PREFACE.


This book is an attempt to give a systematic account of the geography and geology of South-Eastern Egypt according to the latest information available. It is based on surveys which I carried out by order of the Egyptian Government during the four years 1905-1908, and has been written in the intervals of other official work during the succeeding three years.

In the first or introductory chapter, I have given a summary, with some criticisms, of previous accounts of the region. This seemed advisable in that the literature, although not very extensive, is scattered in books and papers in various languages, and is not always easy of access.

The second chapter is a concise systematic account of the district, designed mainly as a summary for those who do not wish to go into the details; it also contains sections dealing with matters of insufficient importance, or of which our knowledge is too scanty, to be treated of specially in the succeeding chapters.

The third chapter is an account of the surveying methods employed and the principal geographical results obtained. The surveying methods are treated at some length, firstly because an adequate specification of the survey methods used is necessary for the assessment of the value of any contribution to modern geography, and, secondly, because some of the methods are either new or little known, and have been found by experience to be specially adapted to the mapping of this type of country. The principal geographical results are given, mostly in tabular form, as exhibiting clearly the groundwork of the actual maps, and as indicating a series of adequately fixed positions which may be employed as a basis in any further surveys.

In the fourth to sixth chapters the drainage lines and hill features are systematically described. A knowledge of the drainage lines, as the key to a precise understanding of the relief, is nowhere more important than in these deserts.
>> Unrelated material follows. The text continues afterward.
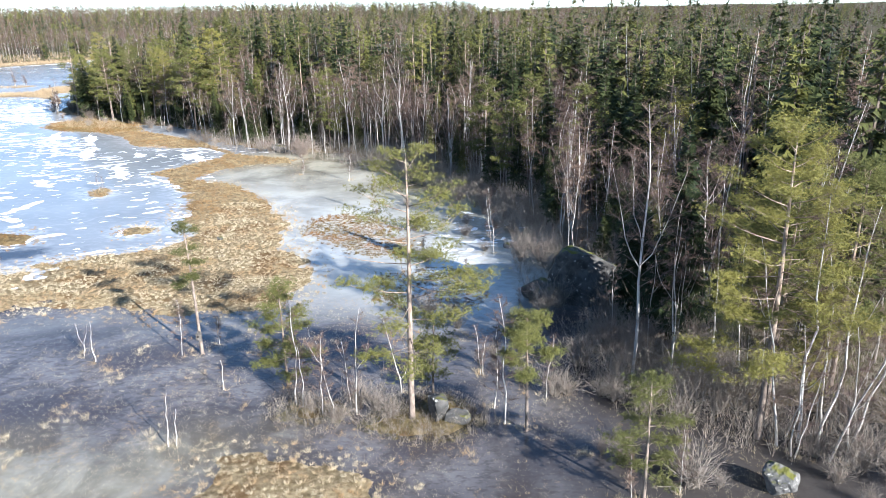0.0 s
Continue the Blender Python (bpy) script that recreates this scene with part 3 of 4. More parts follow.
def bent(h, lean, sway, k=7, seed=0, crook=0.0):
    g = np.random.default_rng(seed)
    s = np.linspace(0, 1, k)
    a, ph = g.uniform(0, 6.28), g.uniform(0, 6.28)
    off = lean * h * s ** 1.3
    wig = sway * h * np.sin(s * 5 + ph) * s * (1 - 0.4 * s)
    p = np.stack([off * math.cos(a) - wig * math.sin(a), off * math.sin(a) + wig * math.cos(a), h * s - 0.15 * (s == 0)], 1)
    if crook:
        p[1:, :2] += np.cumsum(g.normal(0, crook * h, (k - 1, 2)), 0)
    return p


def along(pts, s):
    """Points at the shares s of a polyline."""
    k = len(pts) - 1
    u = np.clip(np.asarray(s, float) * k, 0, k - 1e-6)
    i = u.astype(int)
    return pts[i] + (pts[i + 1] - pts[i]) * (u - i)[:, None]


def spruce_geo(h, seed, start=0.1, whorls=30, per=7, teeth=5, spread_=0.155, limbs=6, wide=1.0):
    """A trunk and drooping tiers of toothed needle fronds that narrow to a sharp top."""
    g = np.random.default_rng(seed)
    trunk, crown = Geo(), Geo()
    pts = bent(h, 0.01, 0.003, 5, seed)
    trunk.tube(pts, 0.011 * h * (1 - np.linspace(0, 1, 5)) ** 0.8 + 0.015, limbs)
    z = np.repeat(start + (0.975 - start) * np.linspace(0, 1, whorls) ** 0.9, per) + g.normal(0, 0.22 / whorls, whorls * per)
    z = np.clip(z, 0.02, 0.98)
    n = len(z)
    az = g.uniform(0, 6.283, n)
    lump = 1 + 0.12 * np.sin(z * h * 1.9 + 1.3 * np.sin(az + g.uniform(0, 6))) + 0.14 * np.sin(az * 2 + g.uniform(0, 6)) + g.normal(0, 0.15, n)
    ln = spread_ * h * np.minimum(1.12 * (1 - z) ** 0.86, 0.5 + 2.4 * np.maximum(z - start, 0)) * np.clip(lump, 0.45, 1.5) + 0.10
    drop = 0.12 + 0.62 * (1 - z) + g.normal(0, 0.12, n)
    drop = np.where(z > 0.93, -0.35, drop)
    out = np.stack([np.cos(az), np.sin(az), np.zeros(n)], 1)
    side = np.stack([-np.sin(az), np.cos(az), np.zeros(n)], 1)
    base = along(pts, z)

    def spine(u):
        return base + out * (ln * u)[:, None] + np.stack([np.zeros(n)] * 2 + [ln * (-drop * u + 0.30 * u * u)], 1)

    for i in range(teeth):
        u0, u1 = 0.12 + 0.88 * i / teeth, 0.12 + 0.88 * (i + 1) / teeth
        p, q = spine(np.full(n, max(u0 - 0.06, 0.0))), spine(np.full(n, u1))
        reach = (0.34 * math.sin(math.pi * min(0.22 + 0.66 * u0, 1.0)) * ln + 0.10) * wide
        for way in (-1, 1):
            r = reach * g.uniform(0.6, 1.3, n)
            tip = spine(np.minimum(u1 + g.uniform(0.0, 0.16, n), 1.1)) + side * (way * r)[:, None]
            tip[:, 2] -= r * g.uniform(0.25, 0.95, n)
            crown.add(np.stack([p, q, tip], 1).reshape(-1, 3), np.arange(3 * n).reshape(-1, 3))
    top = pts[-1] + g.normal(0, 0.04, (12, 3)) - np.array([0, 0, 1]) * g.uniform(0.0, 0.9, 12)[:, None]
    crown.slivers(top, top + np.column_stack([g.normal(0, 0.16, (12, 2)), g.uniform(0.2, 0.5, 12)]), 0.12 * wide)
    return trunk, crown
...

In the seventh chapter the important question of water supplies is considered, and the positions and particulars of the various water sources are tabulated for easy reference.

The eighth to tenth chapters deal with the various rocks occurring in the district. The petrology of the region has been discussed with some fulness, because while the district offers a remarkable wealth of rock-species, well exposed in considerable masses, detailed studies of Egyptian petrology have hitherto been few. My great regret in this connexion is that I have been unable to add chemical analyses of the rocks.